# Stated problem
Write the data out again exactly, dropping any images it holds.

-- Start of Dataset excerpt --

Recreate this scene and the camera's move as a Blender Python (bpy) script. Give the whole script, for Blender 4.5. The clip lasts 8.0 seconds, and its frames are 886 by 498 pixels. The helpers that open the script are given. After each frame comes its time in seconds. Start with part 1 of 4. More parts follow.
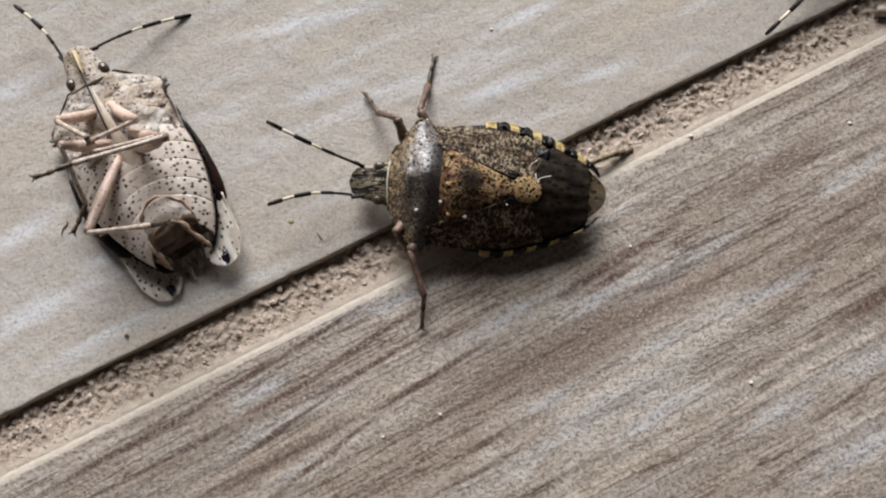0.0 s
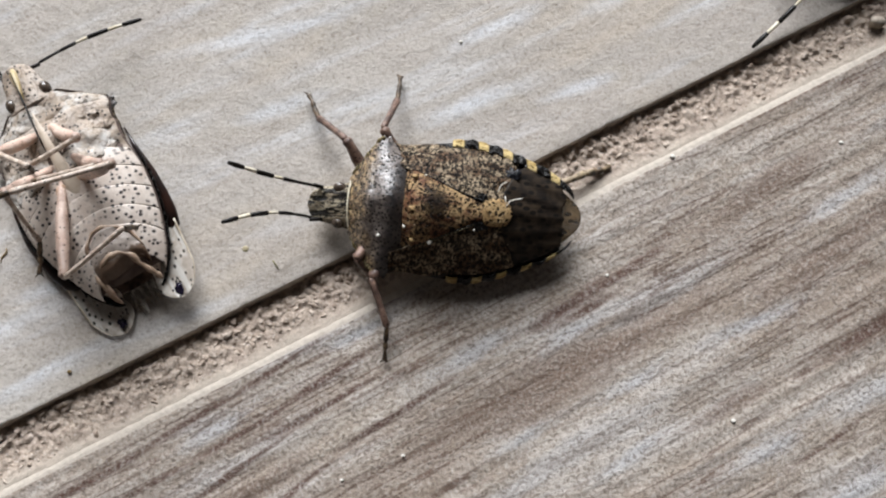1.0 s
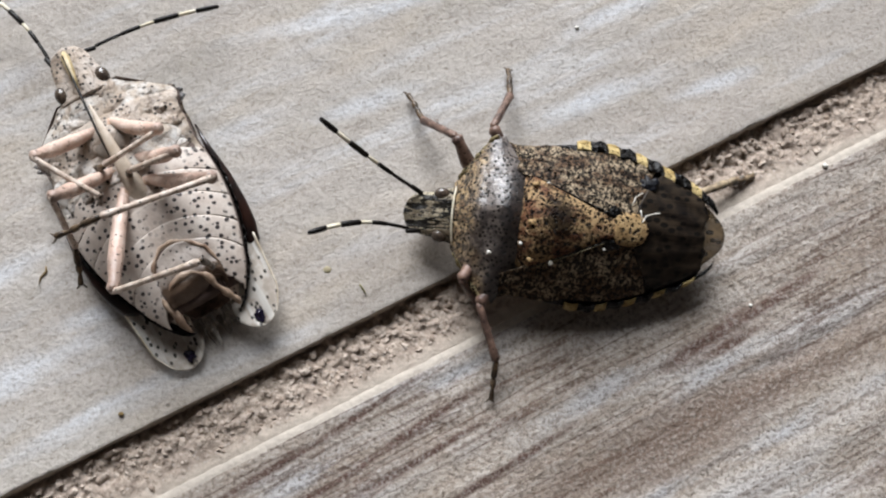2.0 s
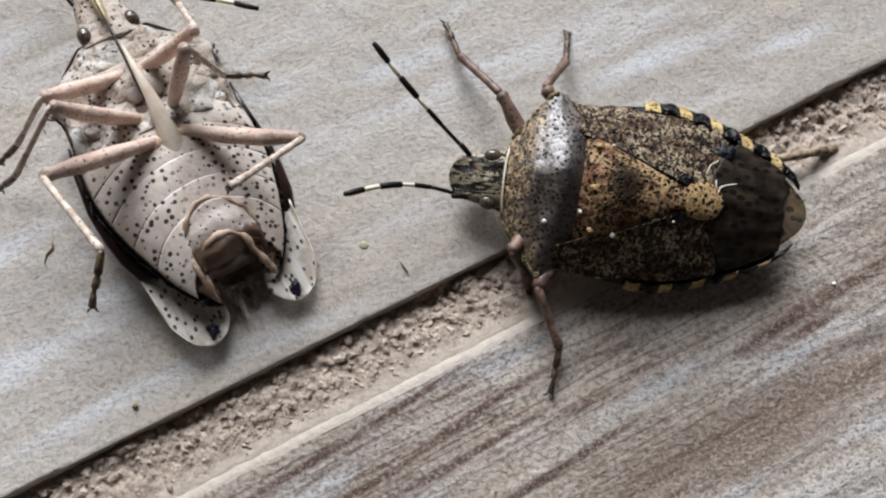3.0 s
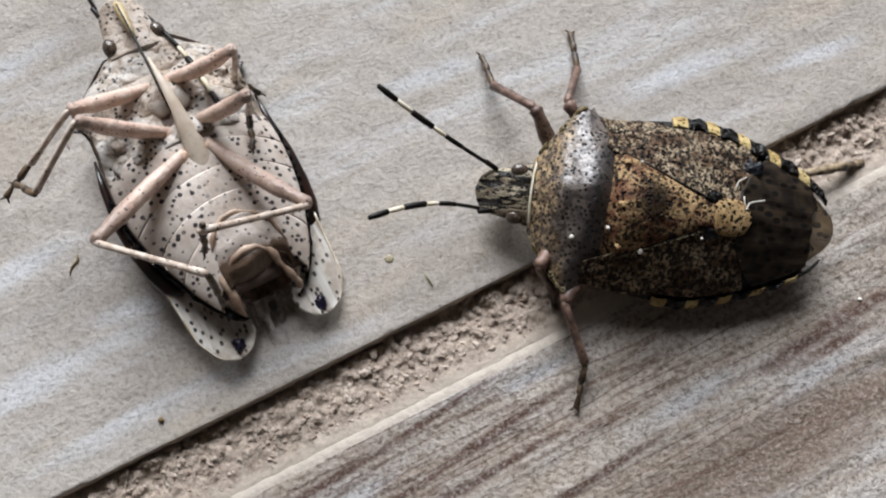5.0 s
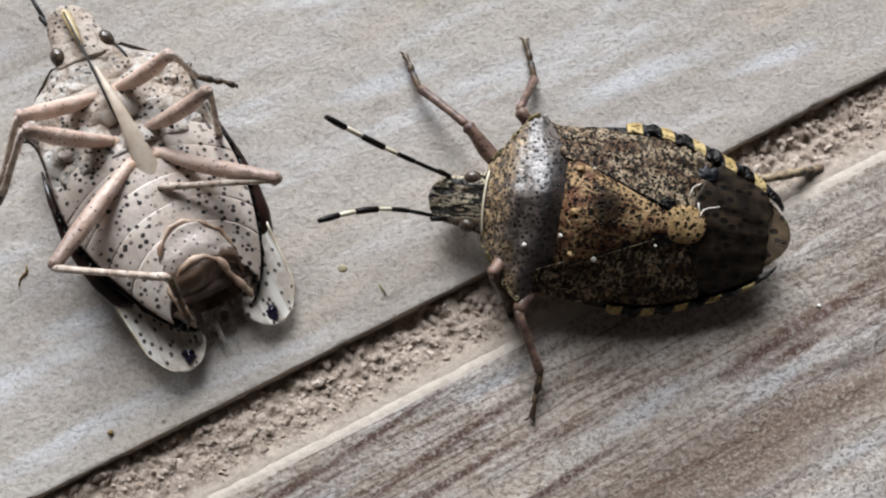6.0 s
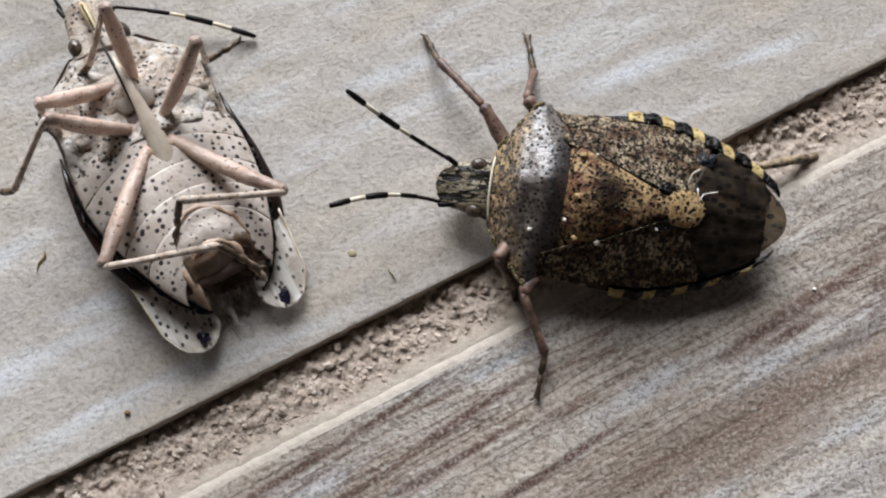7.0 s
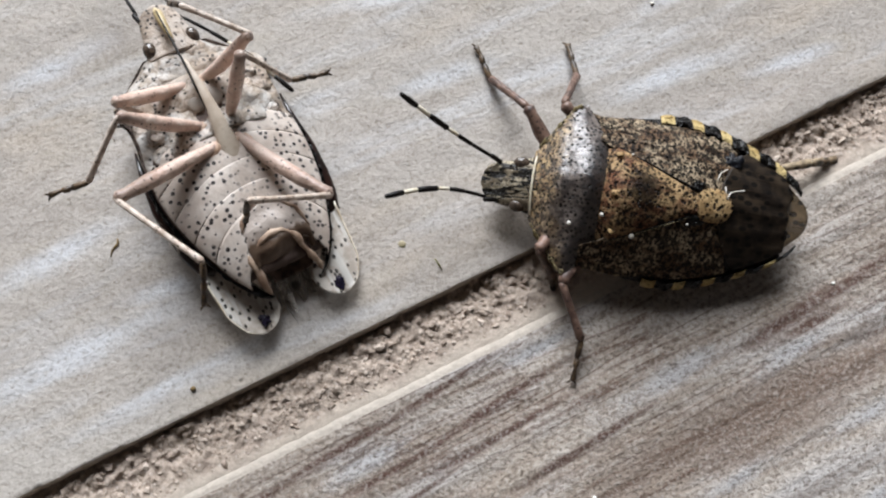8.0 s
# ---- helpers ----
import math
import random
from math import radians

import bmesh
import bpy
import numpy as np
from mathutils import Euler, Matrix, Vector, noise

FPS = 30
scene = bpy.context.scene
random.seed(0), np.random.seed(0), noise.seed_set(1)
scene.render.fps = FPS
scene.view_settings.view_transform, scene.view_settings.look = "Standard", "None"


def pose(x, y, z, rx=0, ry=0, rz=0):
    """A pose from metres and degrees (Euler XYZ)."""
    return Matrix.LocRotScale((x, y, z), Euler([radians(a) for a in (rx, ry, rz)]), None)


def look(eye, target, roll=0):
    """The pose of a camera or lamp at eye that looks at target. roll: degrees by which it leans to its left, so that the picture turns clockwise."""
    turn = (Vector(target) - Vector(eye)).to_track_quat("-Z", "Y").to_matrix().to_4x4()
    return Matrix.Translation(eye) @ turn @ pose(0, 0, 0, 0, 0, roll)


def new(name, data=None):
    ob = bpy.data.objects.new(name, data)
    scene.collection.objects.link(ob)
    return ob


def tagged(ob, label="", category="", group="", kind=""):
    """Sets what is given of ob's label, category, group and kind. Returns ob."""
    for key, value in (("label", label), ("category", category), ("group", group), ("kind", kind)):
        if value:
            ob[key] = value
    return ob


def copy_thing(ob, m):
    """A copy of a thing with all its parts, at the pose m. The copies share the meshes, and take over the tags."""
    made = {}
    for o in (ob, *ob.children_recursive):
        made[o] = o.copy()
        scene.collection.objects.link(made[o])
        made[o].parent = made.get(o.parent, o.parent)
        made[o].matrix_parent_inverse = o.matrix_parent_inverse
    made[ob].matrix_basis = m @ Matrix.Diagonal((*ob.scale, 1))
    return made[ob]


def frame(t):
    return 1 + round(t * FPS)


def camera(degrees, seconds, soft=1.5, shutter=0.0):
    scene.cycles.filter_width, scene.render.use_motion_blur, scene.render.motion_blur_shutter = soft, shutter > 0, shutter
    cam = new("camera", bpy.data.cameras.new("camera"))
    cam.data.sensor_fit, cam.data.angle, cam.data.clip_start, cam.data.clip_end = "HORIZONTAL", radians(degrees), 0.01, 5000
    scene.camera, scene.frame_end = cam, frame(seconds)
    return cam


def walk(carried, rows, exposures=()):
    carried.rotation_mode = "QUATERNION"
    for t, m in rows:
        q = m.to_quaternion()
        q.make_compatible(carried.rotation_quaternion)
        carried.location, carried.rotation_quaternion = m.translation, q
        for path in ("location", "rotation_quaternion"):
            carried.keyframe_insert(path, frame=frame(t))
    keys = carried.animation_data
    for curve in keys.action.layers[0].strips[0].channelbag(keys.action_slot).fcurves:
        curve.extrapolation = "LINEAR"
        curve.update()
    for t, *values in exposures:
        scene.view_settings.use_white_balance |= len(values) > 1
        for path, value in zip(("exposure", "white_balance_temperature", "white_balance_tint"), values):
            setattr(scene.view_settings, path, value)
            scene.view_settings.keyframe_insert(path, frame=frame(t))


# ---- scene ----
# All lengths below are written in millimetres and turned into metres by MM.
MM = 0.001
cam = camera(48.0, 8.0, soft=2.2)
# seconds, eye in mm, turn in degrees
ROWS = [
    (0.0, 6.311, -14.988, 59.676, 12.564, -2.704, -0.690),
    (0.2, 6.945, -12.737, 59.995, 11.979, -2.679, -0.841),
    (0.4, 9.442, -12.893, 59.741, 11.721, -2.583, -0.773),
    (0.5, 10.233, -13.329, 59.248, 11.692, -2.830, -0.704),
    (0.6, 11.780, -13.231, 58.613, 11.688, -2.728, -0.797),
    (0.8, 10.377, -11.478, 57.852, 11.286, -2.744, -0.710),
    (1.0, 8.368, -11.334, 56.824, 11.313, -2.885, -0.694),
    (1.2, 7.023, -11.271, 55.562, 11.176, -3.241, -0.585),
    (1.4, 4.127, -10.282, 53.594, 10.889, -3.265, -0.491),
    (1.5, 3.463, -9.224, 52.598, 10.587, -3.278, -0.384),
    (1.6, 1.857, -8.448, 49.632, 11.037, -3.636, -0.274),
    (1.7, 3.212, -7.346, 49.229, 10.036, -3.468, -0.009),
    (2.8, 2.218, -8.905, 43.622, 11.240, -2.609, -0.245),
    (3.0, 1.528, -8.650, 43.165, 11.217, -2.520, -0.195),
    (3.2, 0.273, -8.021, 43.277, 11.045, -2.266, -0.124),
    (3.5, 0.339, -8.153, 42.968, 10.795, -2.176, 0.004),
    (3.7, -0.339, -8.345, 42.616, 10.671, -2.271, 0.077),
    (4.0, -0.742, -8.381, 43.296, 10.262, -2.132, 0.158),
    (4.2, -0.316, -8.371, 43.399, 10.461, -2.302, 0.166),
    (4.5, 0.397, -8.432, 43.293, 10.789, -2.138, 0.110),
    (4.7, 0.405, -7.630, 43.174, 10.575, -2.524, 0.090),
    (5.8, 1.627, -7.609, 43.338, 11.082, -2.534, -0.105),
    (6.0, 2.378, -7.360, 42.860, 10.937, -2.568, -0.290),
    (6.2, 2.591, -7.371, 42.769, 11.271, -2.677, -0.401),
    (6.5, 2.872, -6.887, 42.794, 10.963, -2.937, -0.656),
    (6.8, 1.376, -7.770, 42.922, 11.137, -2.926, -0.598),
    (7.0, 1.701, -8.491, 43.904, 11.277, -2.943, -0.469),
    (7.2, 0.640, -9.124, 45.606, 11.182, -3.041, -0.370),
    (7.5, -1.395, -9.800, 45.967, 11.171, -2.906, -0.013),
    (7.7, -1.731, -9.661, 46.122, 11.326, -3.023, 0.138),
    (8.0, -0.082, -9.924, 46.894, 11.739, -2.533, 0.335),
]
walk(cam, [(t, pose(x * MM, y * MM, z * MM, rx, ry, rz)) for t, x, y, z, rx, ry, rz in ROWS],
     exposures=[(0.0, 0.33, 6680, 11), (0.5, 0.41, 6500, 10.4), (0.8, 0.53, 6420, 10), (1.6, 0.54, 6350, 10), (3.0, 0.45, 6310, 10.5), (7.0, 0.46, 6310, 10), (7.5, 0.5, 6280, 10), (8.0, 0.52, 6270, 10)])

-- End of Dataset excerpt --

# Answer for this exercise
Recreate this scene and the camera's move as a Blender Python (bpy) script. Give the whole script, for Blender 4.5. The clip lasts 8.0 seconds, and its frames are 886 by 498 pixels. The helpers that open the script are given. After each frame comes its time in seconds. Start with part 1 of 4. More parts follow.
0.0 s
1.0 s
2.0 s
3.0 s
5.0 s
6.0 s
7.0 s
8.0 s
# ---- helpers ----
import math
import random
from math import radians

import bmesh
import bpy
import numpy as np
from mathutils import Euler, Matrix, Vector, noise

FPS = 30
scene = bpy.context.scene
random.seed(0), np.random.seed(0), noise.seed_set(1)
scene.render.fps = FPS
scene.view_settings.view_transform, scene.view_settings.look = "Standard", "None"


def pose(x, y, z, rx=0, ry=0, rz=0):
    """A pose from metres and degrees (Euler XYZ)."""
    return Matrix.LocRotScale((x, y, z), Euler([radians(a) for a in (rx, ry, rz)]), None)


def look(eye, target, roll=0):
    """The pose of a camera or lamp at eye that looks at target. roll: degrees by which it leans to its left, so that the picture turns clockwise."""
    turn = (Vector(target) - Vector(eye)).to_track_quat("-Z", "Y").to_matrix().to_4x4()
    return Matrix.Translation(eye) @ turn @ pose(0, 0, 0, 0, 0, roll)


def new(name, data=None):
    ob = bpy.data.objects.new(name, data)
    scene.collection.objects.link(ob)
    return ob


def tagged(ob, label="", category="", group="", kind=""):
    """Sets what is given of ob's label, category, group and kind. Returns ob."""
    for key, value in (("label", label), ("category", category), ("group", group), ("kind", kind)):
        if value:
            ob[key] = value
    return ob


def copy_thing(ob, m):
    """A copy of a thing with all its parts, at the pose m. The copies share the meshes, and take over the tags."""
    made = {}
    for o in (ob, *ob.children_recursive):
        made[o] = o.copy()
        scene.collection.objects.link(made[o])
        made[o].parent = made.get(o.parent, o.parent)
        made[o].matrix_parent_inverse = o.matrix_parent_inverse
    made[ob].matrix_basis = m @ Matrix.Diagonal((*ob.scale, 1))
    return made[ob]


def frame(t):
    return 1 + round(t * FPS)


def camera(degrees, seconds, soft=1.5, shutter=0.0):
    scene.cycles.filter_width, scene.render.use_motion_blur, scene.render.motion_blur_shutter = soft, shutter > 0, shutter
    cam = new("camera", bpy.data.cameras.new("camera"))
    cam.data.sensor_fit, cam.data.angle, cam.data.clip_start, cam.data.clip_end = "HORIZONTAL", radians(degrees), 0.01, 5000
    scene.camera, scene.frame_end = cam, frame(seconds)
    return cam


def walk(carried, rows, exposures=()):
    carried.rotation_mode = "QUATERNION"
    for t, m in rows:
        q = m.to_quaternion()
        q.make_compatible(carried.rotation_quaternion)
        carried.location, carried.rotation_quaternion = m.translation, q
        for path in ("location", "rotation_quaternion"):
            carried.keyframe_insert(path, frame=frame(t))
    keys = carried.animation_data
    for curve in keys.action.layers[0].strips[0].channelbag(keys.action_slot).fcurves:
        curve.extrapolation = "LINEAR"
        curve.update()
    for t, *values in exposures:
        scene.view_settings.use_white_balance |= len(values) > 1
        for path, value in zip(("exposure", "white_balance_temperature", "white_balance_tint"), values):
            setattr(scene.view_settings, path, value)
            scene.view_settings.keyframe_insert(path, frame=frame(t))


# ---- scene ----
# All lengths below are written in millimetres and turned into metres by MM.
MM = 0.001
cam = camera(48.0, 8.0, soft=2.2)
# seconds, eye in mm, turn in degrees
ROWS = [
    (0.0, 6.311, -14.988, 59.676, 12.564, -2.704, -0.690),
    (0.2, 6.945, -12.737, 59.995, 11.979, -2.679, -0.841),
    (0.4, 9.442, -12.893, 59.741, 11.721, -2.583, -0.773),
    (0.5, 10.233, -13.329, 59.248, 11.692, -2.830, -0.704),
    (0.6, 11.780, -13.231, 58.613, 11.688, -2.728, -0.797),
    (0.8, 10.377, -11.478, 57.852, 11.286, -2.744, -0.710),
    (1.0, 8.368, -11.334, 56.824, 11.313, -2.885, -0.694),
    (1.2, 7.023, -11.271, 55.562, 11.176, -3.241, -0.585),
    (1.4, 4.127, -10.282, 53.594, 10.889, -3.265, -0.491),
    (1.5, 3.463, -9.224, 52.598, 10.587, -3.278, -0.384),
    (1.6, 1.857, -8.448, 49.632, 11.037, -3.636, -0.274),
    (1.7, 3.212, -7.346, 49.229, 10.036, -3.468, -0.009),
    (2.8, 2.218, -8.905, 43.622, 11.240, -2.609, -0.245),
    (3.0, 1.528, -8.650, 43.165, 11.217, -2.520, -0.195),
    (3.2, 0.273, -8.021, 43.277, 11.045, -2.266, -0.124),
    (3.5, 0.339, -8.153, 42.968, 10.795, -2.176, 0.004),
    (3.7, -0.339, -8.345, 42.616, 10.671, -2.271, 0.077),
    (4.0, -0.742, -8.381, 43.296, 10.262, -2.132, 0.158),
    (4.2, -0.316, -8.371, 43.399, 10.461, -2.302, 0.166),
    (4.5, 0.397, -8.432, 43.293, 10.789, -2.138, 0.110),
    (4.7, 0.405, -7.630, 43.174, 10.575, -2.524, 0.090),
    (5.8, 1.627, -7.609, 43.338, 11.082, -2.534, -0.105),
    (6.0, 2.378, -7.360, 42.860, 10.937, -2.568, -0.290),
    (6.2, 2.591, -7.371, 42.769, 11.271, -2.677, -0.401),
    (6.5, 2.872, -6.887, 42.794, 10.963, -2.937, -0.656),
    (6.8, 1.376, -7.770, 42.922, 11.137, -2.926, -0.598),
    (7.0, 1.701, -8.491, 43.904, 11.277, -2.943, -0.469),
    (7.2, 0.640, -9.124, 45.606, 11.182, -3.041, -0.370),
    (7.5, -1.395, -9.800, 45.967, 11.171, -2.906, -0.013),
    (7.7, -1.731, -9.661, 46.122, 11.326, -3.023, 0.138),
    (8.0, -0.082, -9.924, 46.894, 11.739, -2.533, 0.335),
]
walk(cam, [(t, pose(x * MM, y * MM, z * MM, rx, ry, rz)) for t, x, y, z, rx, ry, rz in ROWS],
     exposures=[(0.0, 0.33, 6680, 11), (0.5, 0.41, 6500, 10.4), (0.8, 0.53, 6420, 10), (1.6, 0.54, 6350, 10), (3.0, 0.45, 6310, 10.5), (7.0, 0.46, 6310, 10), (7.5, 0.5, 6280, 10), (8.0, 0.52, 6270, 10)])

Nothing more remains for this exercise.